Ma non basta costruire un grafo: serve alimentarlo con dati aggiornati, e servirsi di modelli che sappiano inferire, anticipare, “fiutare” anomalie. In questo campo, l’AI riveste due ruoli: da un lato, modelli di machine learning (o grafici) possono individuare pattern non evidenti; dall’altro, l’analisi dei dati in tempo reale consente di monitorare attività sospette prima che diventino dannose. In molti casi, ciò richiede anche collaborazione tra aziende private, operatori di telefonia, banche e autorità regolatorie — un ecosistema dove il dato e la condivisione diventano alleati della sicurezza.

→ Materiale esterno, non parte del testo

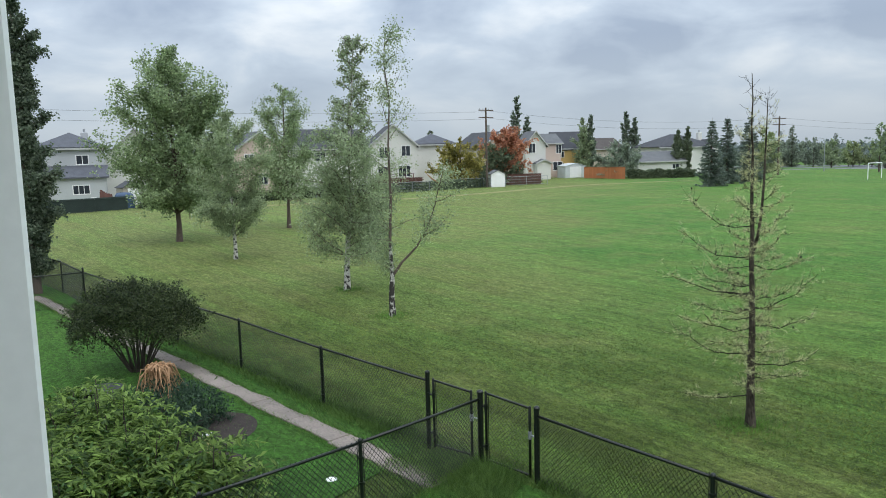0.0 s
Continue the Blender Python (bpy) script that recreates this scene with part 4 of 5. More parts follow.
# the row behind the left boundary
RL = 37.0
house("grey two-storey house with slate hip roof and rear wing", -44.0, 89.5, 25, 7.2, 8.5, 6.3, 8.2, "hip", "grey", "slate", wins=[(1.2, 5.0, 1.2, 0.95)], lower=(0.2, 6.6, 3.2, 3.0, "shed"), lowwins=[(0.9, 1.7, 1.6, 0.9)], chimney=(1.6, 1.6, 8.3))
house("white gabled house with steep slate roof", -38.7, 95.2, 24, 7.0, 9.0, 5.2, 8.5, "front", "white", "slate", wins=[(-1.8, 4.3, 1.0, 1.3), (1.6, 4.3, 1.0, 1.3)], sidewins=[(0, 4.2, 1.2, 1.2, -1)])
house("pinkish gabled house behind the trees", -27.5, 108.5, 30, 7.5, 9, 5.6, 8.2, "front", "pink", "slate", wins=[(-1.5, 4.6, 1.2, 1.2), (1.5, 4.6, 1.2, 1.2), (0, 1.8, 1.8, 1.4)])
house("white house with long dark roof behind the birches", -17.5, 112.5, RL, 11, 8.5, 5.7, 8.5, "side", "white", "charcoal", wins=[(-3, 4.6, 1.6, 1.2), (2.5, 4.6, 1.6, 1.2), (-2, 1.9, 2.0, 1.4)])
house("white gabled two-storey house with rear windows", -7.9, 113.5, 12, 6.8, 9, 6.0, 8.9, "front", "white", "charcoal", wins=[(1.8, 5.2, 1.2, 1.4), (-1.3, 5.0, 1.5, 1.5), (1.5, 2.3, 1.7, 1.5), (-1.6, 2.2, 1.4, 1.5)], deck=(0, 5, 2.4, 1.0))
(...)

Bureau non è sola: esistono altre società e iniziative che cercano di fare lo stesso, ma il punto è la maturità dell’approccio. Non serve solo tecnologia brillante: serve contesto, sostegno istituzionale, volontà politica e legale affinché i segnali di frode possano essere segnalati, investigati, perseguiti. Se un grafo segnala una rete sospetta, ma non c’è chi la controlla, il sistema rimane — in buona parte — uno strumento predittivo senza forza coercitiva.
Ci sono poi sfide difficili: i truffatori cambiano numeri di telefono, operano da regioni remote, usano identità sintetiche che non lasciano tracce dirette. Le frodi su larga scala possono aggirare controlli tradizionali. Perciò il sistema deve essere resiliente: non solo individuare i casi noti, ma anticipare quelli futuri, imparare dalle nuove varianti e reagire. Il tema della “difesa proattiva” emerge come cruciale nella lotta alle frodi digitali.
Se guardiamo al concetto più ampio, la storia di Jamtara e l’esperienza di Bureau offrono un monito globale. Non basta reagire, punire o educare: bisogna costruire infrastrutture di prevenzione basate su dati, reti e AI. Nel nostro mondo interconnesso, non è solo una questione locale: i metodi di frode attraversano confini, sfruttano fragilità comuni e approfittano di mercati dove chi regola è un passo indietro rispetto a chi contraffà.
In Italia — e più in generale in Europa — potremmo trovarci di fronte varianti analoghe di “Jamtara digitale”: campagne telefoniche, SIM fraudolente, identità false, attacchi basati sulla fiducia. La lezione è che dobbiamo attrezzarci prima che il fenomeno esploda. Dobbiamo pensare in termini di reti — chi chiama chi, chi trasferisce fondi a chi, chi possiede relazioni nascoste — e applicare algoritmi che possano rispondere in tempo reale, magari coadiuvati con la sorveglianza normativa e la condivisione tra aziende.
Al termine, quel che emerge è che Jamtara può essere un simbolo, ma non deve diventare un modello. Se la tecnologia può essere usata per ingannare, deve esserci chi la mette al servizio della protezione. Il rischio non è solo numerico o commerciale: è sociale, è politico, è culturale. E affrontarlo richiede più della tecnologia: richiede fiducia, collaborazione e una visione dove il progresso digitale non lasci spazi per chi vuole distruggerlo dall’interno.